After all, our schools spend the best part of 12 years teaching their charges how to write – hardly a school day goes by without most children having to write at least a few hundred words on some subject.
Why, then, do so many leave school without being able to string a decent sentence together? Being an ex-English teacher myself, I should have some insight into this but, to be honest, it’s as much a mystery to me as anyone else. It’s fair to say that a majority of students who leave school are able to write reasonably well but with written communication becoming ever more central to the way we do business, ‘reasonable’ isn’t good enough.
So, what can we do? Unfortunately, it’s an uphill struggle. The value of the written word has taken a sound bashing over the last thirty years thanks to such things as the Internet, texting and the fact that ‘reading’ is too often seen as a dirty word by our youth (and a large proportion of the adult population for that matter).
Yet it is something that is worth tackling because bad communication, in the long run, can lead to all sorts of problems. These can range from misunderstandings to arguments, all of which can stifle a business opportunity and throw an avoidable ‘spanner in the works’.

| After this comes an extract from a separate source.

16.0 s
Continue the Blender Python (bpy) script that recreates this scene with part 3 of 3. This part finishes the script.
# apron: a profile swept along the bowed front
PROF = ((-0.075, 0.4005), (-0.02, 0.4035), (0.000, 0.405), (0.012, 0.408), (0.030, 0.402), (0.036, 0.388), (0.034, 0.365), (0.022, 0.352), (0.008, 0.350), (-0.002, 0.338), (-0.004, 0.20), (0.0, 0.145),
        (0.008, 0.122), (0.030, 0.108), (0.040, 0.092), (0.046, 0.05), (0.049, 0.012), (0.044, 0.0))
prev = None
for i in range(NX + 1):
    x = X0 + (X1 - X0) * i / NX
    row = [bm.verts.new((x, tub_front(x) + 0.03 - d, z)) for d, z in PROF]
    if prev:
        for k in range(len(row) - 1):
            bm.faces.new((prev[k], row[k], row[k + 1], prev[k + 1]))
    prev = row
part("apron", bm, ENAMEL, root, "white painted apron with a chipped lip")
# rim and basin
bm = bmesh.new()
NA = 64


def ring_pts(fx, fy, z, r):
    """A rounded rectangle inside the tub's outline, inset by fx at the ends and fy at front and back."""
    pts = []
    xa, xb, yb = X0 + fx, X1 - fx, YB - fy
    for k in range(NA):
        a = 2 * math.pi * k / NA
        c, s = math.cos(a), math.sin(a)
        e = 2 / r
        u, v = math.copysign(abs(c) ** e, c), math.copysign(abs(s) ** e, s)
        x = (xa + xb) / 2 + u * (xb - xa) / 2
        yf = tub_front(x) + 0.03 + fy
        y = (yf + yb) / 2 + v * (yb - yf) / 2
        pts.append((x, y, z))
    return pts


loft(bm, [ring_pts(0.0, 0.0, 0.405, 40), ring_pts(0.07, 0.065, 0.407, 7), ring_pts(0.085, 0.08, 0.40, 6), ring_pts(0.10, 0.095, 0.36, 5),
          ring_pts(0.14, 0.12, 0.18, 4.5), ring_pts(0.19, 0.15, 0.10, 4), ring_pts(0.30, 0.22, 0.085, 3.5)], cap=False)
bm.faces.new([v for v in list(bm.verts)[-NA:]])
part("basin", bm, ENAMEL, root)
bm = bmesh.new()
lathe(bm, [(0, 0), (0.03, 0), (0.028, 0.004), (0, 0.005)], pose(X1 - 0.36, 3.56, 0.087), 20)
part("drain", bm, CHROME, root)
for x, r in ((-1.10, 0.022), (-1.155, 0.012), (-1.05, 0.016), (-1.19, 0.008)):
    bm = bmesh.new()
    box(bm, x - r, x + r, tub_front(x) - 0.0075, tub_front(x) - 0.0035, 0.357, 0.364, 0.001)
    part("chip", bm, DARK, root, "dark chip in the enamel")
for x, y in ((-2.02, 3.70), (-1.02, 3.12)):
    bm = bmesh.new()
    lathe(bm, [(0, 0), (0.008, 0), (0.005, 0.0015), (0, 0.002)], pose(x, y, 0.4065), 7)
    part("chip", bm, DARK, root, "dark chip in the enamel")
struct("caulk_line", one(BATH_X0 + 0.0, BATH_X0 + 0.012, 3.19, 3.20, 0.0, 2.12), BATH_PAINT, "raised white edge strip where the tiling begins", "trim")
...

In the short term, those of us with the knowledge and skills should do what we can to plug the gaps. I’m a great believer in learning to write through practice, so if we can engender some good habits – recognising sloppy grammar or learning to be self-critical, for instance – people don’t need a teacher standing over them the whole time to improve.
Voxtree is now offering short courses that do just that (okay, okay, shameless plug, I know) and I genuinely hope it will help. Sure, it’s an opportunity to bring in some revenue, but I really wouldn’t be doing it if I didn’t see it has having some tangible and useful benefit to the people who take part.
Over the long term, we really have to put the onus back onto the schools. I don’t blame the teachers for the poor communication skills of their pupils. But I believe that society needs to change its attitude to the written word if we are going to stay competitive as a nation.
It may sound controversial but exams, to my mind, are anathema to good communication. The education culture – again not the fault of teachers – is way too skewed towards grades and passing exams to the extent that they become the reason d’être of education, particularly during those formative teenage years.
If students are encouraged to write well because it will help them get ahead in life, I reckon we’d see a huge difference. Until then, we have to try and get back to valuing our language, and its presentation, if we are to make any headway with this issue at all.